August 10, 2017
Forget Tinder…now you can find your perfect match on LinkedIn, in a professional sense of course!
LinkedIn is currently trialling a new service that identifies potential mentors with people who are looking for mentorship or guidance in a specific area, whether it be a new career path, or just general professional advice. The ‘career advice hub’ allows you to ‘converse with other LinkedIn users who are leaders in their field’.
Mentors are given options of people they could offer advice to, based on what they specialise in, or what they are looking to advise. These could be individuals from their first or second-degree networks, their region, or a former school they attended. Likewise, mentees are given options based on what advice they’re looking to receive; they can narrow their search with specific parameters. You don’t need to be connected with the mentor already to communicate, however, both sides have to say that they’re interested.
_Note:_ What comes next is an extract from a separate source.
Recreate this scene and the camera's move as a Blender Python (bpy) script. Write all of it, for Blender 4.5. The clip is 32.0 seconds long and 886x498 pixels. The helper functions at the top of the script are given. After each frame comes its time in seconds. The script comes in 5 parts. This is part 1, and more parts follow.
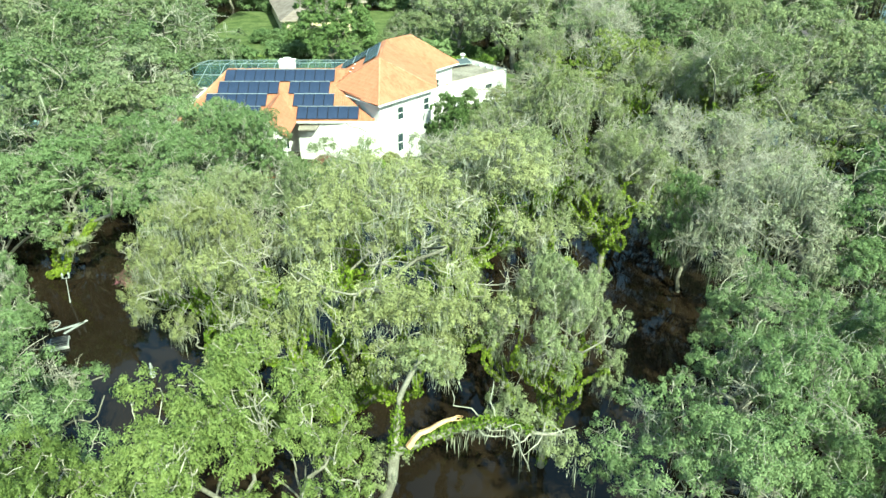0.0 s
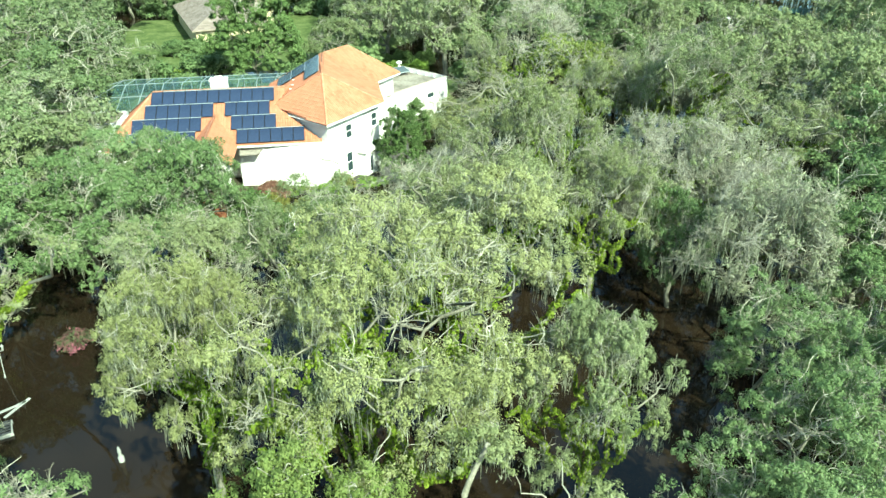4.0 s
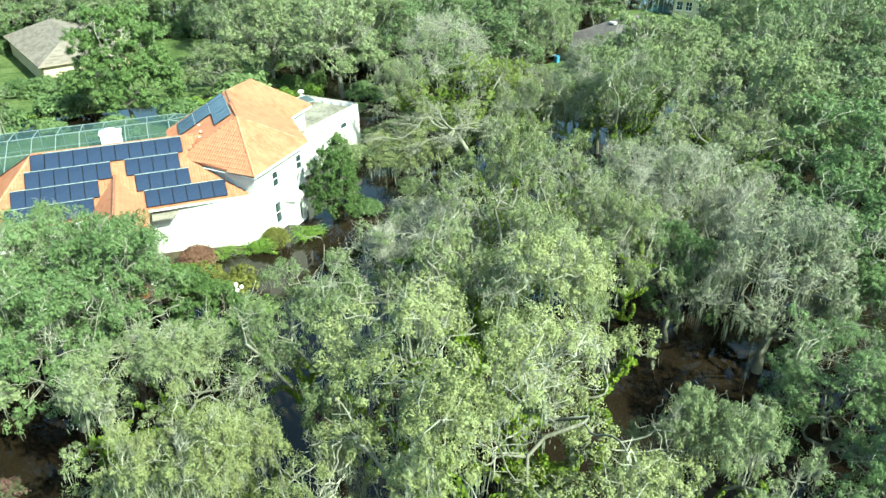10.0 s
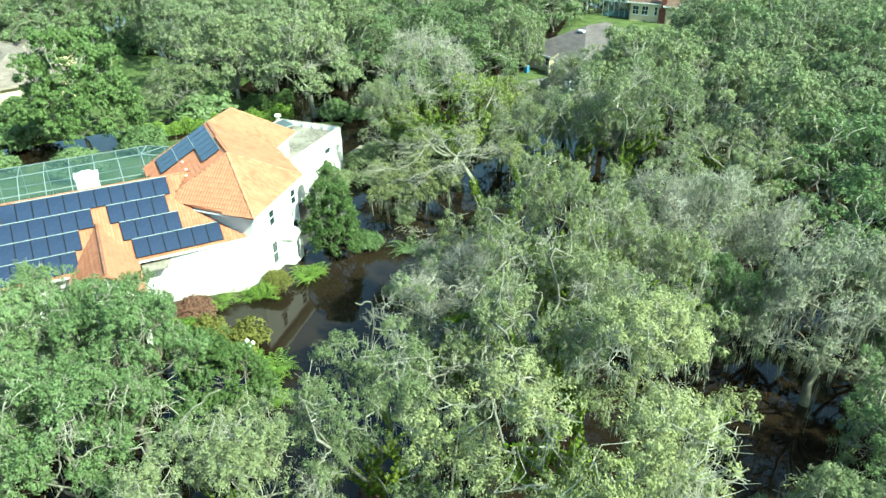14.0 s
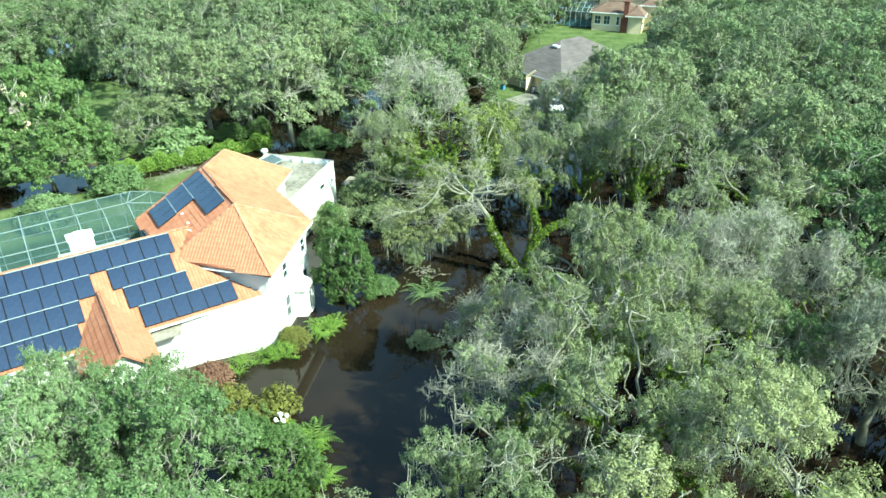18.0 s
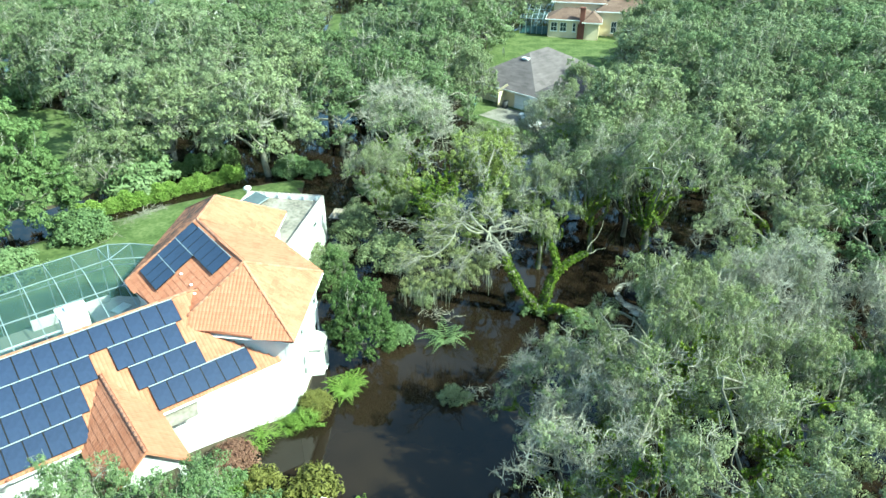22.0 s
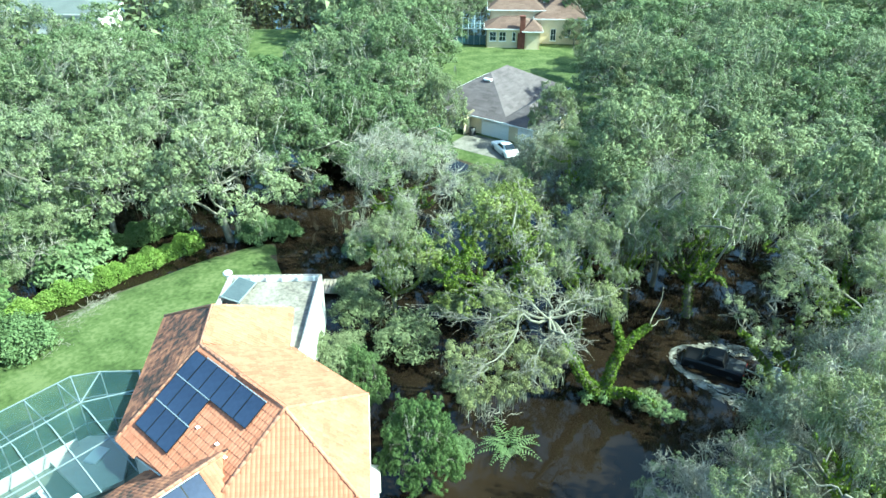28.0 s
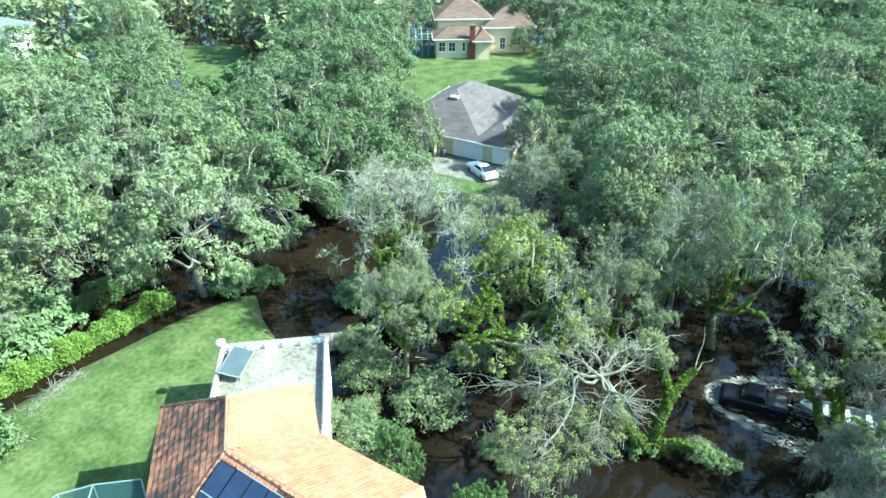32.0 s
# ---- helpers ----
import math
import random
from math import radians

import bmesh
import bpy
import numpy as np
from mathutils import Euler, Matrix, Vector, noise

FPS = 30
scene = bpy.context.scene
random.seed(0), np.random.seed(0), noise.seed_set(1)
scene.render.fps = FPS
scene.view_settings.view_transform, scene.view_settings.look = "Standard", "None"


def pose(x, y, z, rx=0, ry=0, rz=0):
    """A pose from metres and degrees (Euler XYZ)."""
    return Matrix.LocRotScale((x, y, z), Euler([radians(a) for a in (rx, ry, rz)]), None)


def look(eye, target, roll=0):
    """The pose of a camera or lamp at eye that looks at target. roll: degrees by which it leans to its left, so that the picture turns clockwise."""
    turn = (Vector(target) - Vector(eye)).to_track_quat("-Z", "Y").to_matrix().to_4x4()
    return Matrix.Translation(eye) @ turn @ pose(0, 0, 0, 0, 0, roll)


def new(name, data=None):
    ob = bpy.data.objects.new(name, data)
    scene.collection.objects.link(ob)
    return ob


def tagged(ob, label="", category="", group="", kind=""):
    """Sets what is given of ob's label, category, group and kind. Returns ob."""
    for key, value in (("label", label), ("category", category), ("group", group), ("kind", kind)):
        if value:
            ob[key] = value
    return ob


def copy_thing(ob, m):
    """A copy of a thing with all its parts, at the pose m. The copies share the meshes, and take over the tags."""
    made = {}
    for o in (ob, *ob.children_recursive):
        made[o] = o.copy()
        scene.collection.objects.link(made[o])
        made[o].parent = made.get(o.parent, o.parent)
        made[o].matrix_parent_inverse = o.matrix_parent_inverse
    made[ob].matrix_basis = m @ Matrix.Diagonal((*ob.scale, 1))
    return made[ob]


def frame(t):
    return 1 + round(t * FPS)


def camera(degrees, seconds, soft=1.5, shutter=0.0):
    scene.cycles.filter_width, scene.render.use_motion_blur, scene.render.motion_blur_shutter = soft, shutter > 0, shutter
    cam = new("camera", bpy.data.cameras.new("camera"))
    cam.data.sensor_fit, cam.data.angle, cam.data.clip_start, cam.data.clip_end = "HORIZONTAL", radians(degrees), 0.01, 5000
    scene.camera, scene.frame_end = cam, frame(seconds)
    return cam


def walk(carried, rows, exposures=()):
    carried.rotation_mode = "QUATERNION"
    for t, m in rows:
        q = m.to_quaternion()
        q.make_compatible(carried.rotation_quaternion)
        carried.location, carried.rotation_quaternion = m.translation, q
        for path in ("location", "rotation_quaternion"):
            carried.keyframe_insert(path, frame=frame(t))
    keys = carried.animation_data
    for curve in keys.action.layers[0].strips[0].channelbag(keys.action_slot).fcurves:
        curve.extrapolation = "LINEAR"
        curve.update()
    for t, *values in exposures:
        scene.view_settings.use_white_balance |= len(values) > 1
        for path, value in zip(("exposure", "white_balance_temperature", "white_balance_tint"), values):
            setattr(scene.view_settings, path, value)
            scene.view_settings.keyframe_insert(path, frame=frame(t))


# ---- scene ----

So, how do you become a mentor/mentee? (when the service is available!)
On your dashboard, there will be a ‘career advice hub’ option. You can sign up here and give various details on who you’re looking to connect with, what guidance you can offer a mentee, or what advice you’re seeking. You can choose from a variety of areas of expertise, for instance, administrative, business and strategy, community and social services, and many more. Once you’ve matched with your mentor or mentee, either side can terminate communication at any time.
LinkedIn have made it clear they want to tap into the career-mentoring gap in the market, and career coaching is one of their most popular categories. According to LinkedIn’s internal research, 89% of senior leaders using the platform are interested in giving advice. There are many other options currently available, however, they come with a price and LinkedIn’s option will be free to use for both parties. Other mentoring services are also much more formal, with a higher level of commitment. They hope the mentor-mentee connection feature will boost the amount of people using LinkedIn, and offer professionals a unique service. It also gives job seekers an unobtrusive way of reaching out to professionals, rather than just simply asking to connect with them.
The feature is already receiving some criticism for being too much like Tinder as you do go through a list of LinkedIn profile photos to find your mentor, however, if LinkedIn is used as it’s supposed to be (not a dating site!) mentors could be offering some valuable advice that will develop skills, and build confidence.